## WHAT YOU SHOULD DO
Reproduce exactly the lines from the one containing "scene.collection.objects.link(ob)" down to the one containing "import functools", including both of those lines, and nothing else.

## DATA EXTRACT

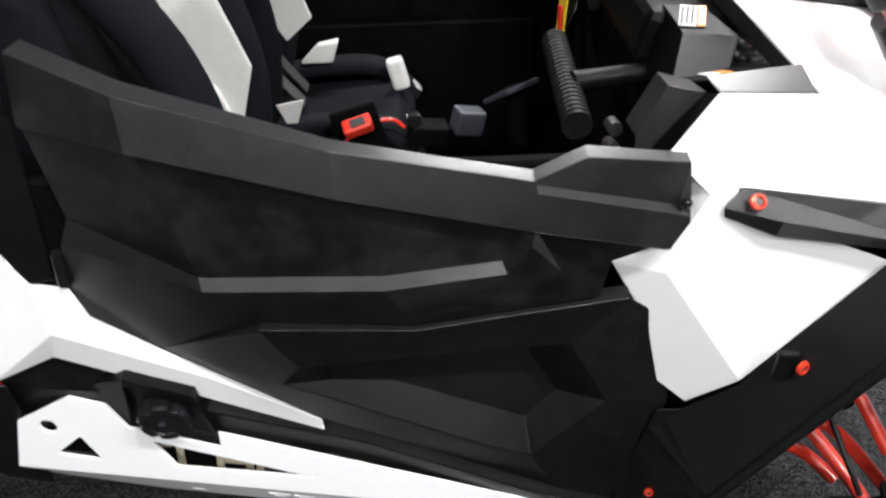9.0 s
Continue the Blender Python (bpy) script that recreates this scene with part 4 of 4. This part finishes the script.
def rock_guard(s):
    """White slider plate with windows cut through it."""
    def lift(x, z):
        y = 0.600 + 0.081 * (x + 1.583)
        crease = 0.639 - 0.1205 * (x + 1.62)
        if z < crease - 0.002:
            y -= (crease - z) * (0.42 - 0.38 * (x + 1.10))
        if z > crease + 0.004:
            y -= (z - crease) * 0.05
        return y + 0.006

    crease = lambda x: 0.639 - 0.1205 * (x + 1.62)
    top = [(-1.583, 0.758), (-1.473, 0.820), (-1.413, 0.801), (-1.386, 0.745), (-1.229, 0.696), (-1.227, 0.735), (-0.664, 0.560), (-0.602, 0.542), (-0.484, 0.538)]
    xs = [-0.484, -0.60, -0.72, -0.85, -1.0, -1.15, -1.3, -1.45, -1.60]
    edge = [(x, crease(x)) for x in xs[1:]]
    upper = top + [(-0.482, 0.519)] + [(-0.56, 0.517)] + edge + [(-1.620, 0.639)]
    tri = rounded([(-1.481, 0.721), (-1.455, 0.658), (-1.537, 0.674)], 0.006)
    win = rounded([(-1.352, 0.711), (-1.319, 0.643), (-1.066, 0.617)], 0.006)
    bm = cut_plate([upper, tri, win, ring_of(-1.531, 0.746, 0.0155, 0.0155)], lift, s)
    lower = [(-0.56, 0.517)] + edge + [(-1.620, 0.639), (-1.618, 0.528), (-1.397, 0.487), (-0.900, 0.477), (-0.735, 0.471), (-0.650, 0.491)]
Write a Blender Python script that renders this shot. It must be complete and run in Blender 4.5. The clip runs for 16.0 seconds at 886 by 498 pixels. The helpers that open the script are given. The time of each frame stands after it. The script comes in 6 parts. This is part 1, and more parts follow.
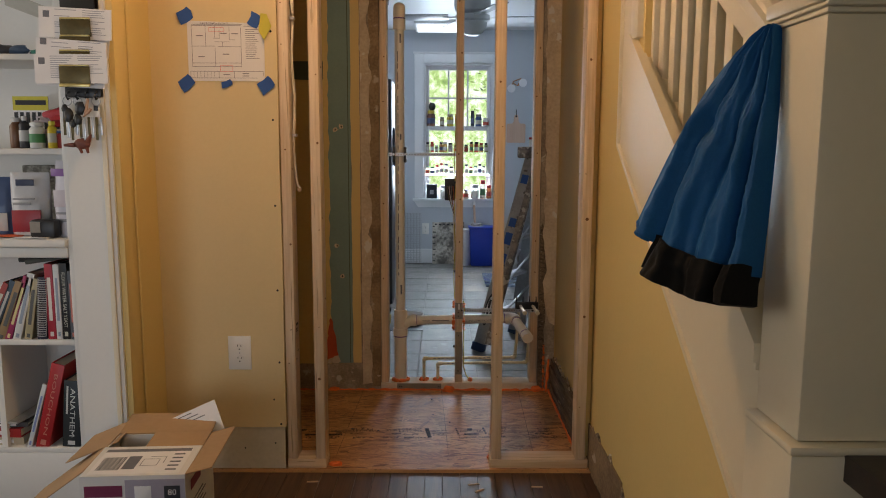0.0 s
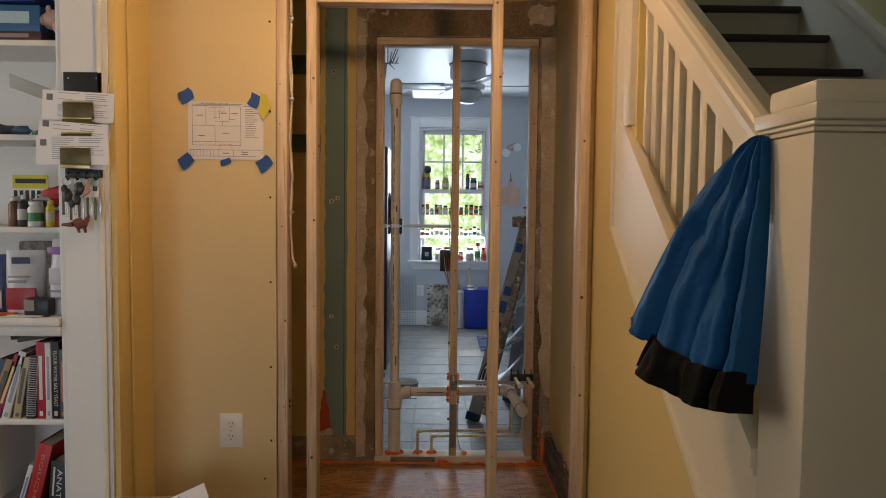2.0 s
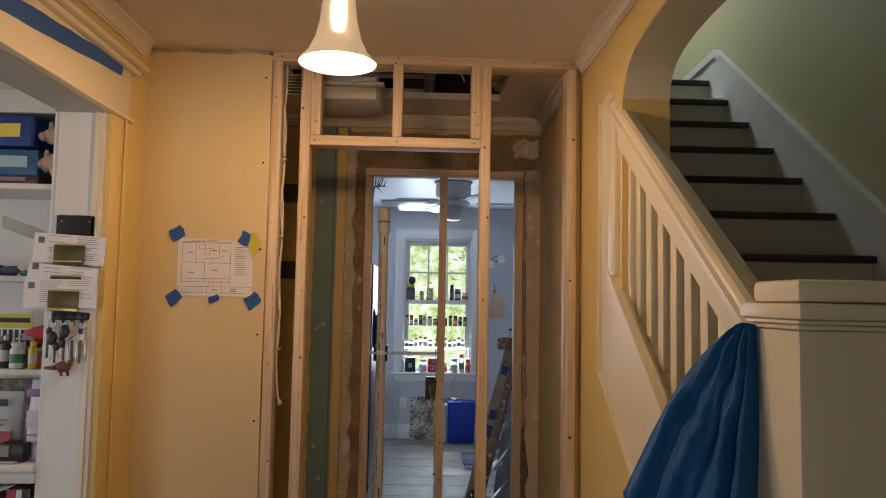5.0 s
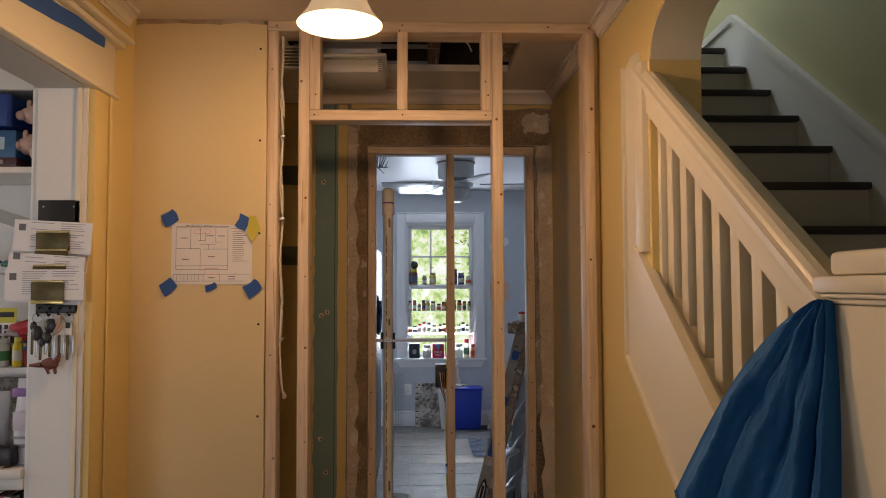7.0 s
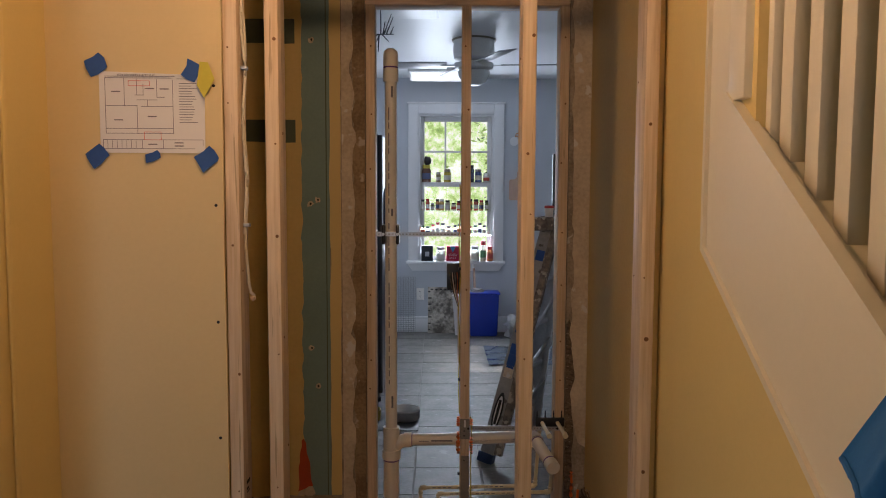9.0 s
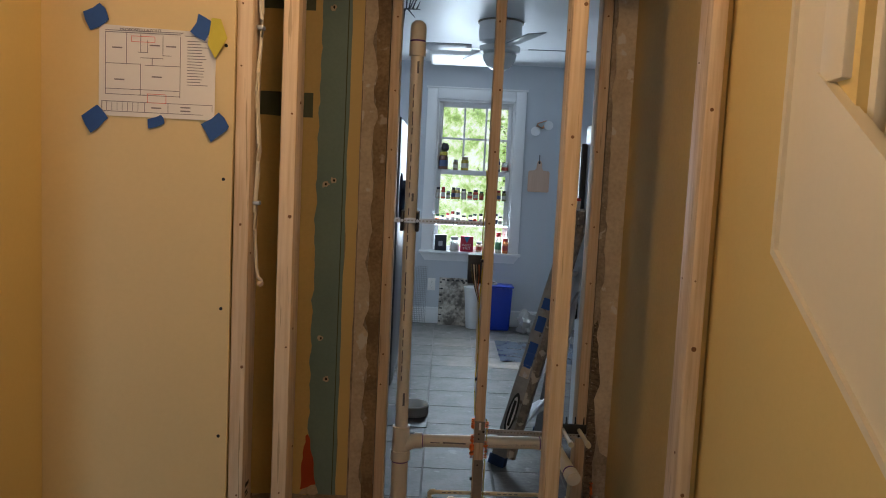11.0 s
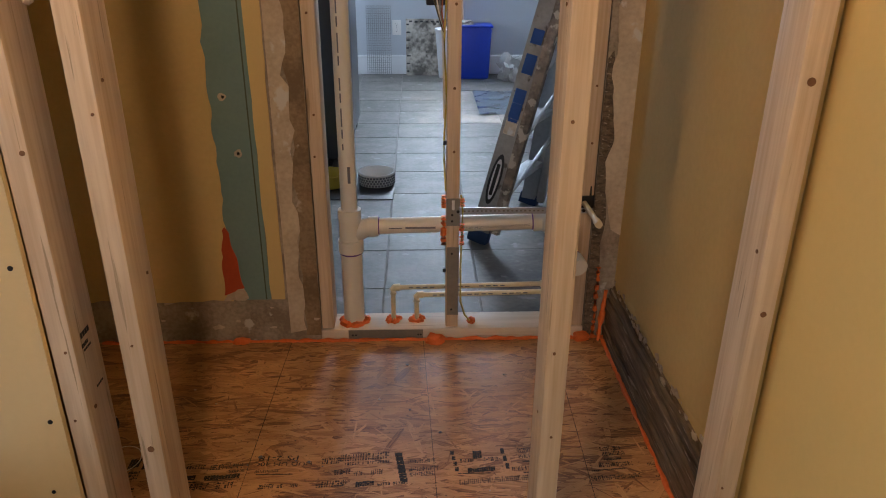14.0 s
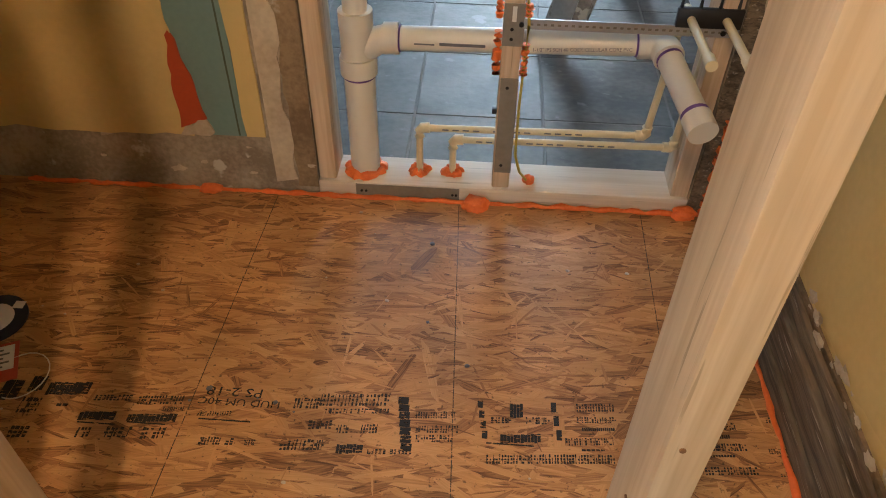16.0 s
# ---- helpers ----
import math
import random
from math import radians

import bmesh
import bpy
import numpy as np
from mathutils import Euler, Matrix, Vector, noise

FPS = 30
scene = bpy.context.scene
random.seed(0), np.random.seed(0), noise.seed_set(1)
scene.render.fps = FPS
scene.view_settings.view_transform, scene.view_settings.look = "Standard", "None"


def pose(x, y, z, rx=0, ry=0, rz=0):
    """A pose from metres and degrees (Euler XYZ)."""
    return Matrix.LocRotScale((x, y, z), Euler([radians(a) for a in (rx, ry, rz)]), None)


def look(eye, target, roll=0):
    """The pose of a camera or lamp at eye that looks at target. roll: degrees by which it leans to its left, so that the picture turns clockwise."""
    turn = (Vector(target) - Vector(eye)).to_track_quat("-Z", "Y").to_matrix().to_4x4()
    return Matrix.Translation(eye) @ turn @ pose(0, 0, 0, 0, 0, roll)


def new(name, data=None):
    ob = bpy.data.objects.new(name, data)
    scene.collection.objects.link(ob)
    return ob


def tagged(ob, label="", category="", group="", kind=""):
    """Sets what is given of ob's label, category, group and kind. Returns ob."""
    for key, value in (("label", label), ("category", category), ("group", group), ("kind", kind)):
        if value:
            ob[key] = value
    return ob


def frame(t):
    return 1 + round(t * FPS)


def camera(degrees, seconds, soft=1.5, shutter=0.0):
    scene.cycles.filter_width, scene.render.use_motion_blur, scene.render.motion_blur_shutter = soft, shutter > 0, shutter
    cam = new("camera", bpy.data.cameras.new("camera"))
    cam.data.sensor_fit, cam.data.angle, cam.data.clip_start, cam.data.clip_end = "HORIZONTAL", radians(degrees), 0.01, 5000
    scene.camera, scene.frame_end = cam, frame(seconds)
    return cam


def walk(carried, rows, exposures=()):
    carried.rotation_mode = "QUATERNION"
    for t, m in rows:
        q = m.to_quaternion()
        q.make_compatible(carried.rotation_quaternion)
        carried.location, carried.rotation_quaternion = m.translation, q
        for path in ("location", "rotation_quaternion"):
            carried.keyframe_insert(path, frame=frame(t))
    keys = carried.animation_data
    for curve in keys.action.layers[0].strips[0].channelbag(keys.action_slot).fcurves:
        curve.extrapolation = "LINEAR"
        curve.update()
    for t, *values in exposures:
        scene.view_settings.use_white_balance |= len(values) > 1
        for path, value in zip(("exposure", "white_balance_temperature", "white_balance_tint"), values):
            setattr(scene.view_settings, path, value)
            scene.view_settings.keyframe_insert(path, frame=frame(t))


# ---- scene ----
import functools

cam = camera(62.1, 16.0, soft=1.0)
PATH = [
    (0, (-0.006, 0.009, 1.276), (-0.002, 1.991, 1.006), 0.2),
    (0.5, (-0.008, 0.025, 1.292), (-0.003, 2.01, 1.05), 0.2),
    (1, (-0.011, 0.022, 1.323), (-0.009, 2.012, 1.121), 0.4),
    (1.5, (-0.01, 0.015, 1.35), (-0.003, 2.009, 1.187), 0.5),
    (2, (-0.009, 0.01, 1.365), (0.009, 2.006, 1.241), 0.6),
    (2.5, (-0.014, 0.009, 1.385), (0.014, 2.007, 1.3), 0.7),
    (3, (-0.012, 0.01, 1.409), (0.024, 2.01, 1.368), 0.8),
    (3.5, (-0.013, 0.006, 1.442), (0.029, 2.006, 1.445), 1.0),
    (4, (-0.013, -0.002, 1.47), (0.036, 1.997, 1.525), 1.1),
    (4.5, (-0.016, -0.005, 1.505), (0.039, 1.991, 1.618), 1.2),
    (4.7, (-0.022, -0.005, 1.519), (0.037, 1.989, 1.657), 1.2),
    (6.8, (-0.066, 0.138, 1.525), (-0.002, 2.132, 1.664), -0.2),
    (7, (-0.075, 0.176, 1.515), (-0.007, 2.172, 1.613), -0.2),
    (7.5, (-0.085, 0.277, 1.495), (-0.013, 2.276, 1.502), -0.3),
    (8, (-0.056, 0.452, 1.457), (-0.006, 2.451, 1.41), -0.5),
    (8.5, (-0.025, 0.644, 1.44), (0.001, 2.641, 1.339), -0.4),
    (9, (-0.042, 0.782, 1.417), (-0.019, 2.776, 1.264), 0.2),
    (11.5, (-0.094, 0.999, 1.399), (-0.095, 2.989, 1.199), 2.9),
    (12, (-0.092, 1.026, 1.393), (-0.069, 3.01, 1.142), 2.2),
    (12.5, (-0.092, 1.129, 1.364), (-0.062, 3.098, 1.01), 1.2),
    (13, (-0.055, 1.351, 1.329), (-0.005, 3.289, 0.836), 0.4),
    (13.5, (-0.02, 1.529, 1.281), (0.037, 3.405, 0.59), -0.0),
    (14, (-0.015, 1.76, 1.221), (0.05, 3.584, 0.404), 0.3),
    (14.5, (-0.004, 1.987, 1.226), (0.015, 3.745, 0.272), 0.2),
    (15, (0.042, 2.176, 1.173), (-0.029, 3.854, 0.087), -0.5),
    (15.5, (0.065, 2.346, 1.122), (-0.049, 3.936, -0.085), -0.1),
    (16, (0.037, 2.473, 1.068), (-0.049, 3.933, -0.295), 1.0),
]
EXPOSE = [(0.0, 0.24, 6500, 12), (2.0, 0.17, 6500, 12), (4.5, 0.07, 6450, 14), (7.0, -0.02, 6600, 18), (9.0, 0.03, 6550, 18), (11.5, 0.04, 6150, 7), (12.5, 0.12, 6000, 5), (13.5, 0.48, 6100, 11), (14.0, 0.92, 6120, 14), (14.5, 1.24, 6150, 16), (15.3, 1.52, 6150, 14), (16.0, 1.72, 5950, 6)]
walk(cam, [(t, look(eye, target, roll)) for t, eye, target, roll in PATH], EXPOSE)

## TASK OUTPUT
    scene.collection.objects.link(ob)
    return ob


def tagged(ob, label="", category="", group="", kind=""):
    """Sets what is given of ob's label, category, group and kind. Returns ob."""
    for key, value in (("label", label), ("category", category), ("group", group), ("kind", kind)):
        if value:
            ob[key] = value
    return ob


def frame(t):
    return 1 + round(t * FPS)


def camera(degrees, seconds, soft=1.5, shutter=0.0):
    scene.cycles.filter_width, scene.render.use_motion_blur, scene.render.motion_blur_shutter = soft, shutter > 0, shutter
    cam = new("camera", bpy.data.cameras.new("camera"))
    cam.data.sensor_fit, cam.data.angle, cam.data.clip_start, cam.data.clip_end = "HORIZONTAL", radians(degrees), 0.01, 5000
    scene.camera, scene.frame_end = cam, frame(seconds)
    return cam


def walk(carried, rows, exposures=()):
    carried.rotation_mode = "QUATERNION"
    for t, m in rows:
        q = m.to_quaternion()
        q.make_compatible(carried.rotation_quaternion)
        carried.location, carried.rotation_quaternion = m.translation, q
        for path in ("location", "rotation_quaternion"):
            carried.keyframe_insert(path, frame=frame(t))
    keys = carried.animation_data
    for curve in keys.action.layers[0].strips[0].channelbag(keys.action_slot).fcurves:
        curve.extrapolation = "LINEAR"
        curve.update()
    for t, *values in exposures:
        scene.view_settings.use_white_balance |= len(values) > 1
        for path, value in zip(("exposure", "white_balance_temperature", "white_balance_tint"), values):
            setattr(scene.view_settings, path, value)
            scene.view_settings.keyframe_insert(path, frame=frame(t))


# ---- scene ----
import functools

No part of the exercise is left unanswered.